HOUSTON (Reuters) - North American energy companies are expected to spend 10 percent more next year as they drill shale wells requiring bigger hydraulic fracturing jobs in order to maximize recovery of oil and gas, a U.S.-based portfolio manager said on Tuesday.
Many energy companies are in the process of finalizing 2014 capital expenditure budgets and most investors and analysts expect budgets to grow, even if there is some debate about just how big the increases will be.
Both large and small oil and gas companies are expected to direct more capital to drilling lower-risk, higher-return oil wells in shale formations that require technologies like horizontal drilling and hydraulic fracturing.
“Our expectation is that you are going to see North American spending easily up over 10 percent next year,” Ted Harper, who manages more than $400 million in two funds of Frost Investment Advisors, including one focused on natural resources, told the Reuters Global Commodities Summit.
“Given the skew toward the oil shale and the fact that you are talking about longer laterals and more use of sand and proppant, incrementally your well costs go up,” he said in Houston.
To release oil and natural gas from rocks like shale with hydraulic fracturing, or fracking, companies pump liquids mixed with sand or ceramic spheres at very high pressures down wells.

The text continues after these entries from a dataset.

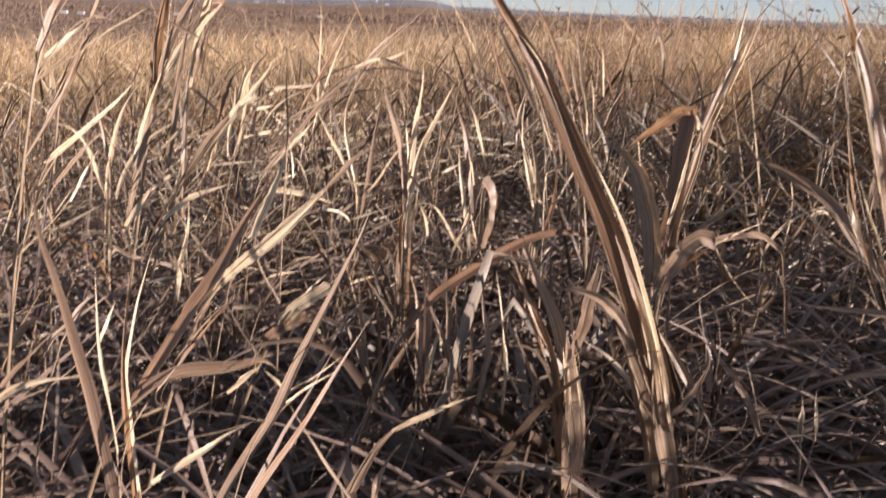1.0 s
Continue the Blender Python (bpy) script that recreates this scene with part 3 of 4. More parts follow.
blade(p, 0.0109, [(-0.008, 1.100, 0.475), (-0.016, 1.118, 0.535), (-0.025, 1.131, 0.577), (-0.036, 1.141, 0.608), (-0.047, 1.150, 0.636)], M_HERO)
blade(p, 0.0070, [(-0.010, 1.100, 0.515), (-0.022, 1.132, 0.565), (-0.028, 1.150, 0.595)], M_PALE, face=SUNWARD)
blade(p, 0.0065, [(0.006, 1.150, 0.530), (-0.007, 1.173, 0.571), (-0.014, 1.187, 0.598), (-0.026, 1.200, 0.621)], M_PALE, face=SUNWARD)
blade(p, 0.0071, [(-0.027, 1.000, 0.216), (-0.032, 1.020, 0.302), (-0.037, 1.038, 0.379), (-0.042, 1.050, 0.430)], M_HERO)
blade(p, 0.0149, [(-0.065, 0.950, 0.235), (-0.058, 0.967, 0.303), (-0.056, 0.984, 0.371), (-0.061, 1.000, 0.434)], M_HERO, face=SHADEWARD)
blade(p, 0.0060, [(-0.060, 0.950, 0.258), (-0.049, 0.962, 0.305), (-0.043, 0.970, 0.336)], M_PALE, face=SUNWARD)
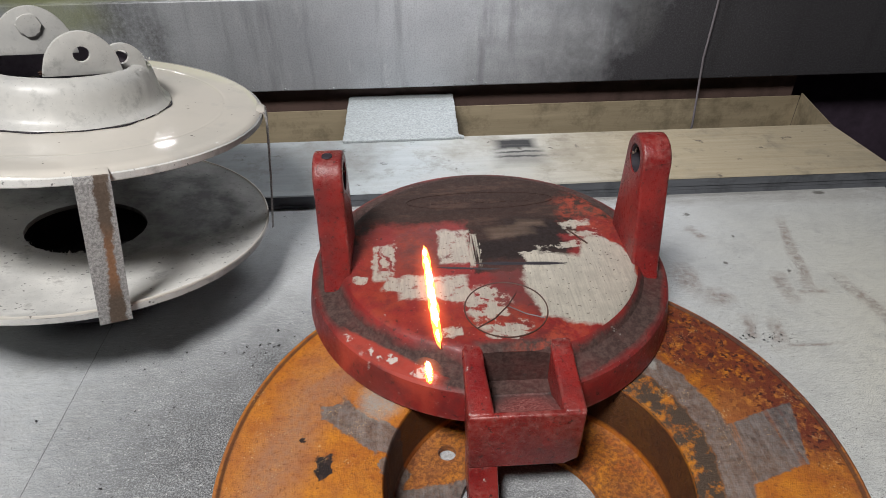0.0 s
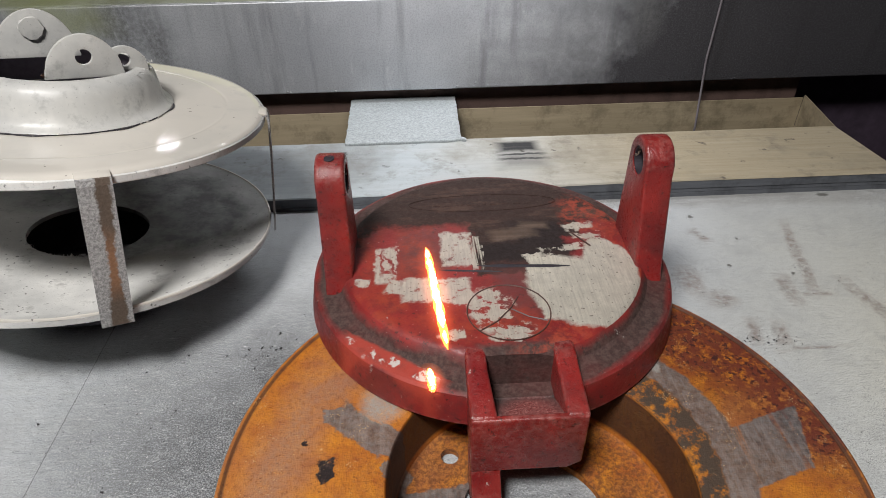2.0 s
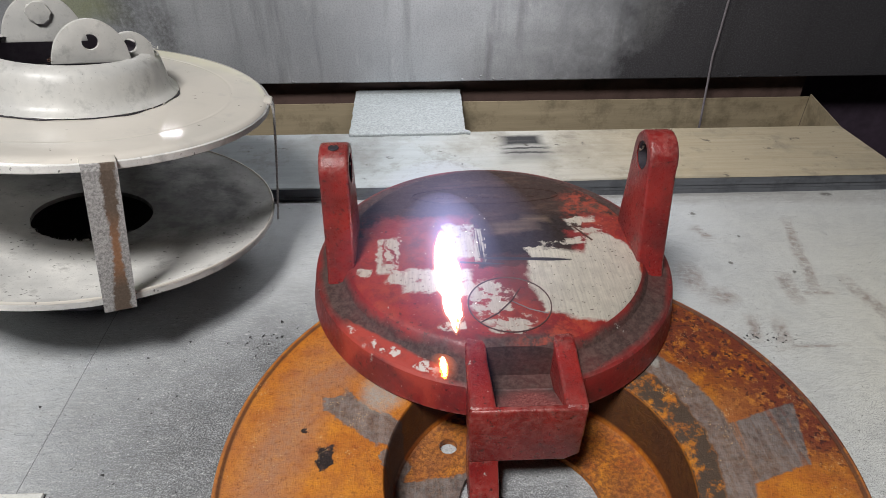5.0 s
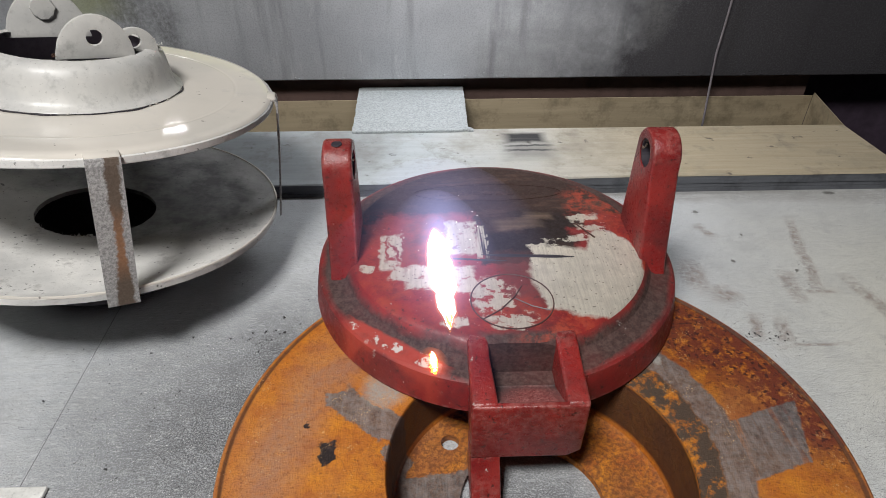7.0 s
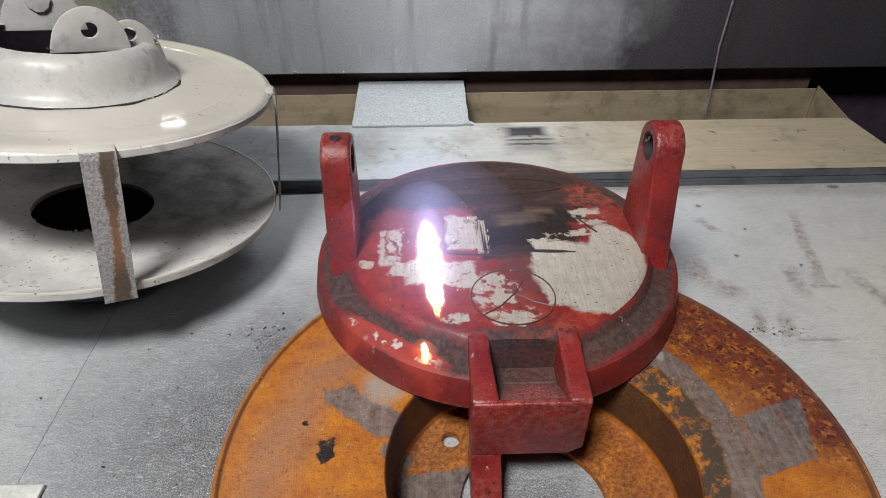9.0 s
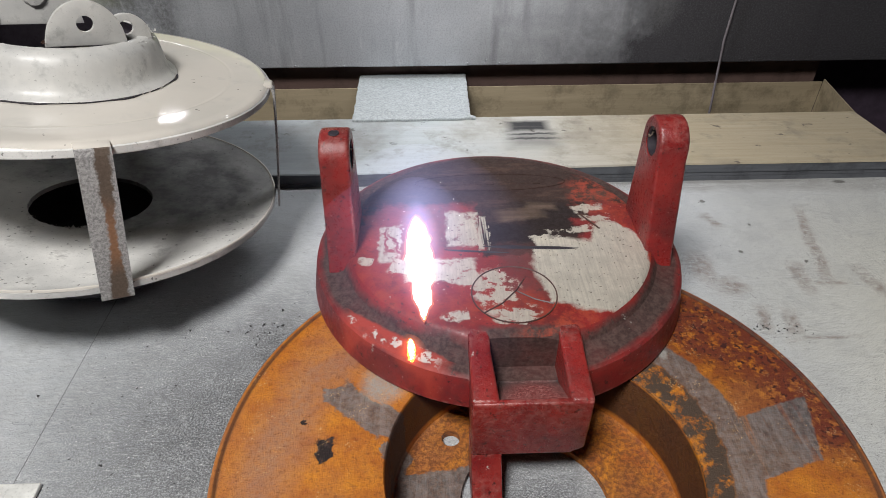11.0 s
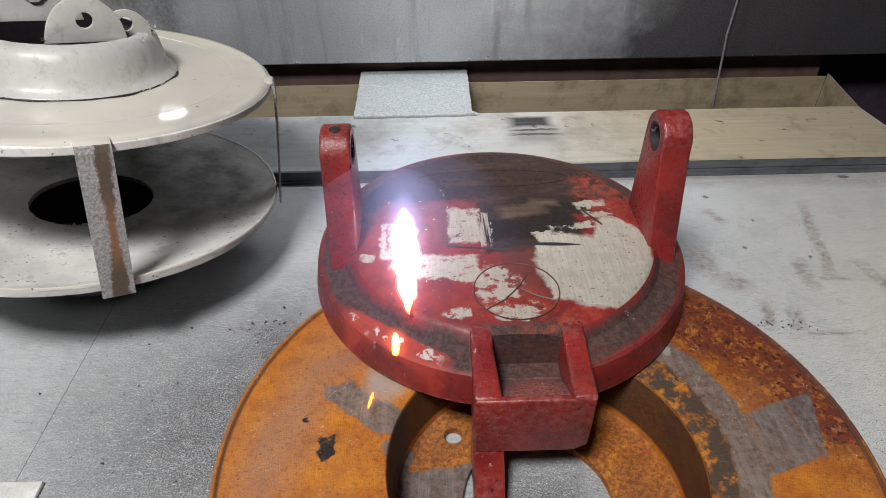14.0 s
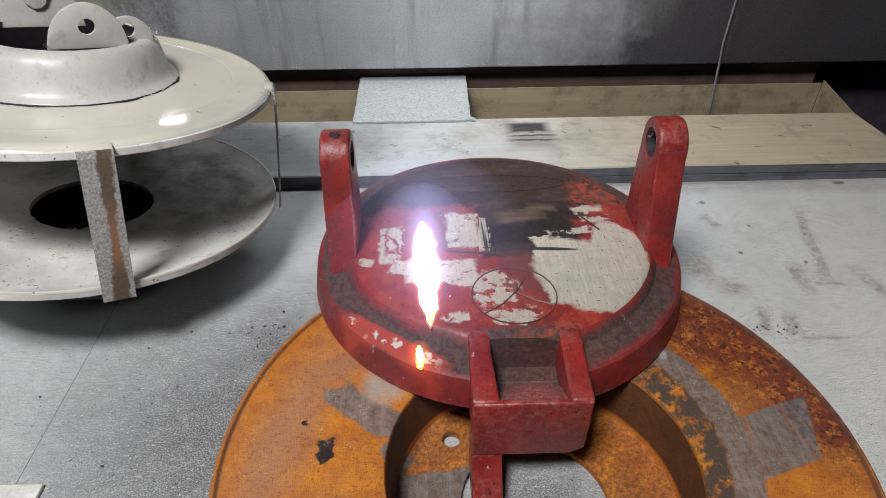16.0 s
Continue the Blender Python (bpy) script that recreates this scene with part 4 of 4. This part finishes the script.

That mix cracks the rock and then pries it open, freeing up the hydrocarbons that previously had been trapped.
Horizontal drilling of the well increases the amount of the layer of hydrocarbon-rich rock that can be fracked.
Companies constantly tinker with the way wells are drilled and completed to maximize their investment. Drilling wells to longer lateral lengths while doing more and more frack jobs and adding more sand has led to higher recoveries of oil and gas.
Costs that are expected to rise next year include labor, especially for offshore drillers, and any technology offering from service companies that will improve well productivity, Harper said.
“If it costs you a couple hundred-thousand to get $2 million more out of the well, you’ll do it,” he said. “The returns are still justified.”
On Monday, analysts at energy-focused investment bank Tudor, Pickering Holt & Co said in a note to clients that they expected capital expenditures for U.S. exploration and production companies to rise by 8 to 9 percent.
Earlier on Tuesday, Bernard Duroc-Danner, chief executive of oilfield services company Weatherford (WFT.N), said he also expects more spending next year, but not big gains.
“Overall the numbers will be positive expenditures,” Duroc-Danner told analysts on a conference call. “It is not going to be a very big number.”
Occidental had a showdown with investors this year that led to long-serving Chairman Ray Irani being ousted, and Frost was involved because of the fund’s belief that Oxy “overplayed their hand” in the tricky Monterey shale in California while also hanging on to undervalued international assets.
“We were not real fans of how the board was being compensated in light of the fact that the stock performance was pretty anemic,” Harper said.
Chief Executive Steve Chazen, a one-time investment banker who Harper said ran Oxy in a “financially savvy manner,” is now selling off a stake in the company’s Middle East assets and weighing a possible sale of the California division.
As for Schlumberger rival Halliburton (HAL.N), Harper noted its shares were up 5 percent in the past few weeks in anticipation of positive news from its analyst day on Wednesday. He said the stock had long suffered from a stigma of being North American gas-oriented, which was beginning to diminish.
Its exposure to liability over the 2010 Gulf of Mexico spill was another matter. “Halliburton, unlike Schlumberger, right now suffers some attenuated Macondo liability hanging out there,” Harper said.